El pasado 28 de julio, en otro teatro, en el “Her Majesty´s” londinense, había un cartelito que, sin duda alguna, debe ser el sueño dorado de todo empresario. En el cartel se leía lo siguiente; “Las entradas para este musical están agotadas hasta el 30 de marzo de 1991”. Sí, ustedes han leído bien: 31 de marzo de 1991.

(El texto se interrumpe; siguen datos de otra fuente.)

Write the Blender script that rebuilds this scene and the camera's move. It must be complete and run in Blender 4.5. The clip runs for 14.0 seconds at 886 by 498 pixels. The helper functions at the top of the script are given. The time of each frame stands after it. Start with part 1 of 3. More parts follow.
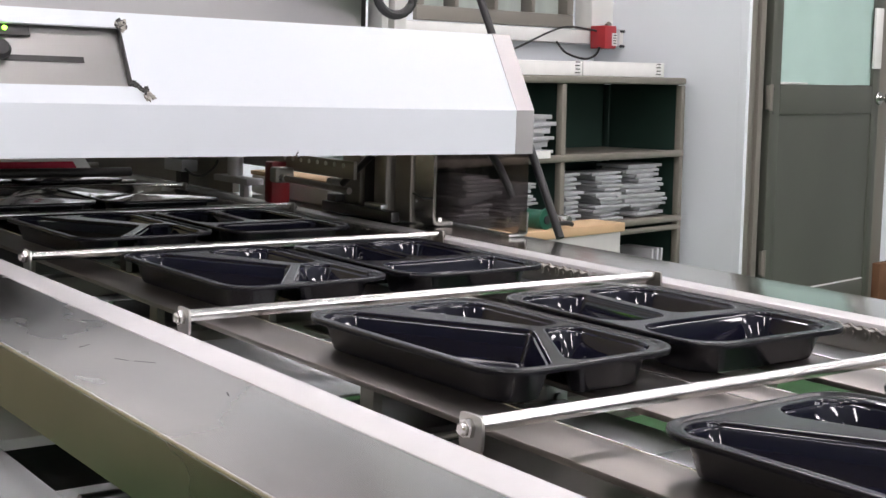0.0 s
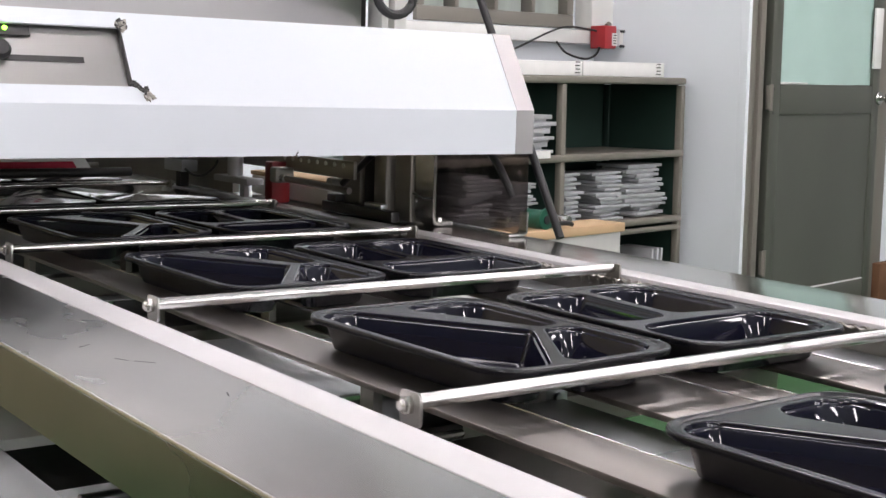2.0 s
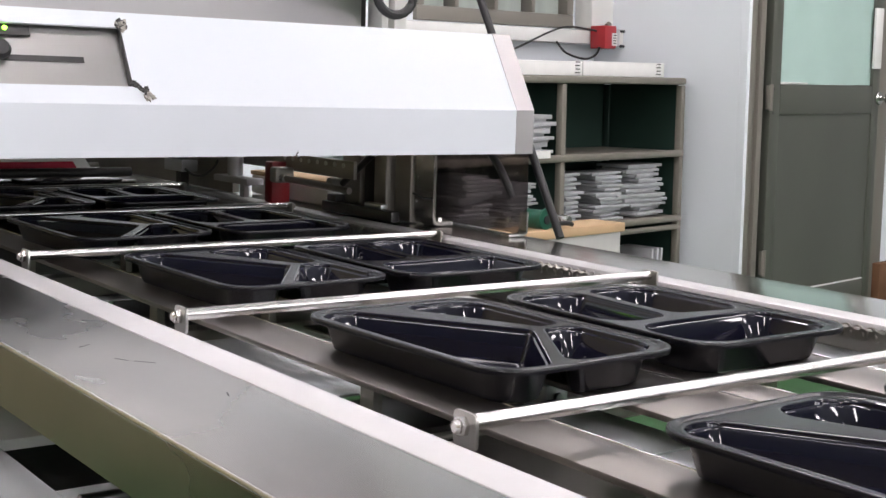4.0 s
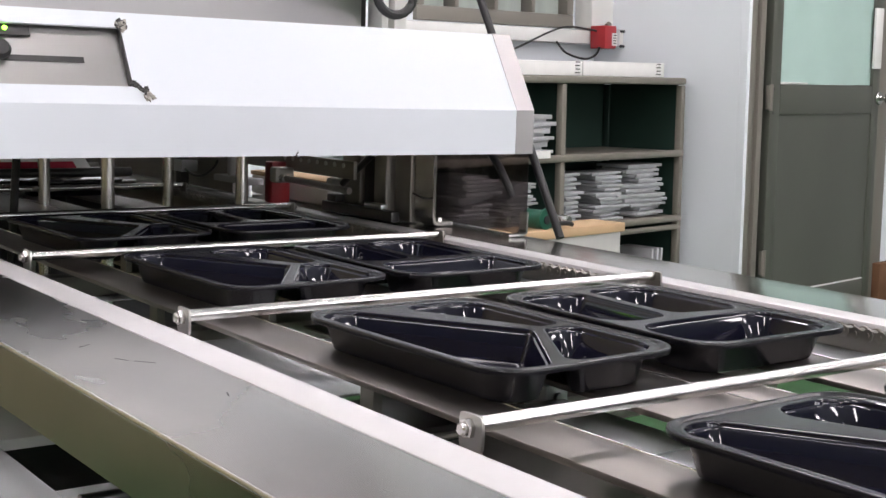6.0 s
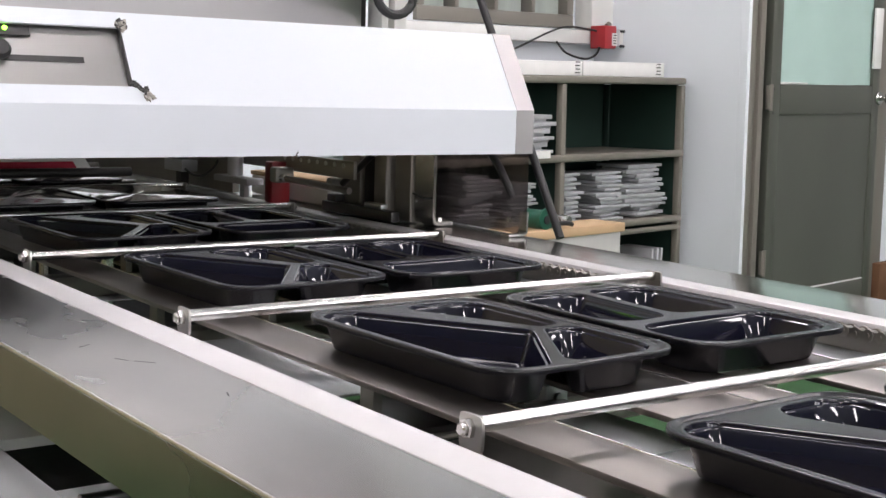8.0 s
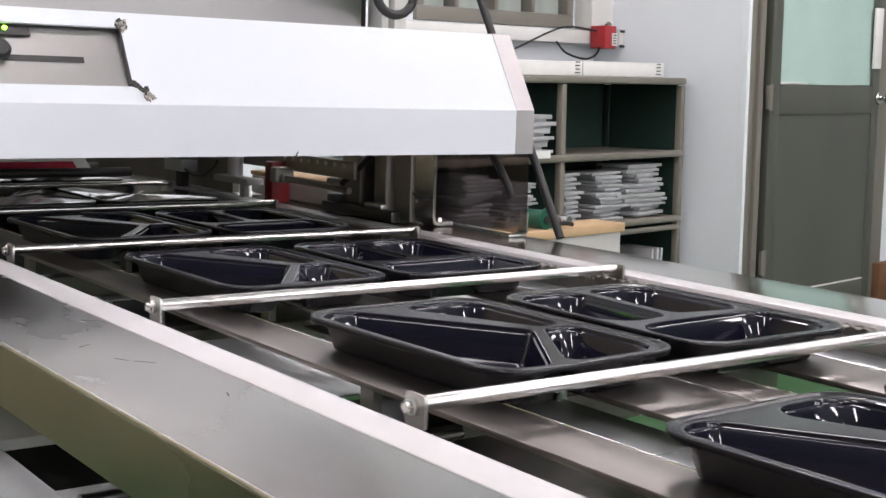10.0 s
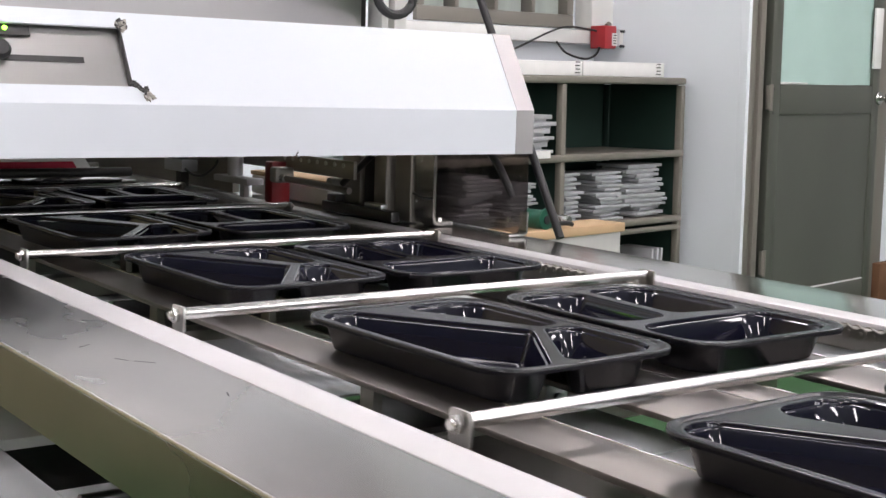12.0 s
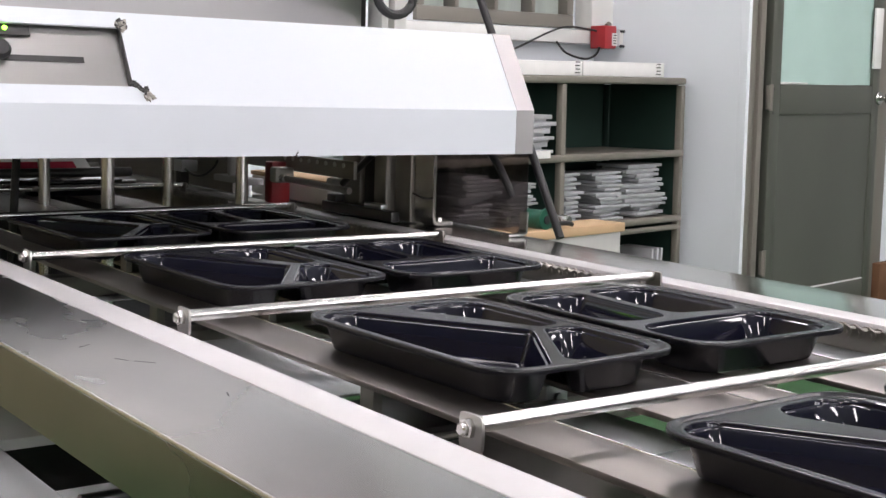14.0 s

La obra en cuestión era “El fantasma de la ópera”, que basada en la novela de Gastón Leroux ahora ha musicado Andrew Lloyd Webber, este portento de 42 años que en 1971 ya sorprendió al mundo del espectáculo con el ya mencionado Jesus Christ Superstar, junto a Tim Rice, sin olvidarnos de sus otros éxitos: Evita (1976), Cats (1981), Song and Dance (1982) y Starlight Express (1984), por mencionar sus cotas. Dicen los críticos más fiables que Andrew Lloyd Webber representa en la actualidad musical lo que antaño correspondió a los Bellini, Donizetti. Rossini, Mussorgsky, Tchaikovski, Offenbach, Verdi, Wagner…
“El fantasma de la ópera”, que se viene representando en el citado “Her Majesty´s” desde octubre del 86, puede alcanzar las cotas del Jesus Christ Superstar, aquella impactante ópera rock. En el elenco artístico, unos serán mejores que otros, pero todos, evidentemente, son primeras figuras. Tanto los actores como las actrices estelares siempre tienen la tranquilidad de saberse sustituidos por compañeros de la máxima garantía. Quienes interpretan la primera función, no suelen repetir en la segunda, como ocurre, por ejemplo, los sábados. Ante esta coyuntura, ya podemos imaginar la categoría que posee la compañía.
¿Por dónde empezar? ¿Por la insuperable iluminación, por los lujosos decorados; por el logrado maquillaje; por el bello e impecable vestuario; por la cronométrica compenetración de los número coreográficos? Al público con insuficiencias cardíacas y proclive al susto habría que avisarle que si acuden al patio de butacas, no salga enloquecido ni en tromba, cuando en la escena número diez, o sea, al final del primer acto, vean “desplomarse” aquella maravillosa lámpara que hasta la fecha había estado suspendida sobre todas nuestras cabezas de Damocles. A los románticos tendríamos que recordarles aquel enternecedor paseo en barca, que sorteando sombras fantasmagóricas se deslizaba entre tenebrosos candelabros, donde el posible pánico era erradicado por una música casi celestial. A los amantes de la aventura y sobresalto, invitarles a presenciar a aquel fantasma haciendo como equilibrios circenses en un elevado pasadizo de débiles estructuras, desde donde zarandeaba aquella hermosa y descomunal lámpara que parecía seguir los pasos del conocido botafumeiro compostelano. Equilibrio que por pura simbiosis había heredado aquella señorita que en el descanso vendía las chucherías, los cornetos y los refrescos, suspendida en el bordillo del anfiteatro, como número fuera del variadísimo programa musical.
Y entre toda aquella conjunción de arte y de belleza plástica, el increíble complemento, ya lo hemos apuntado, de unas voces únicas, simplemente inolvidables. Y la música de ese joven compositor que responde por Andrew Lloyd Webber, “el de Jesus Christ Superstar”.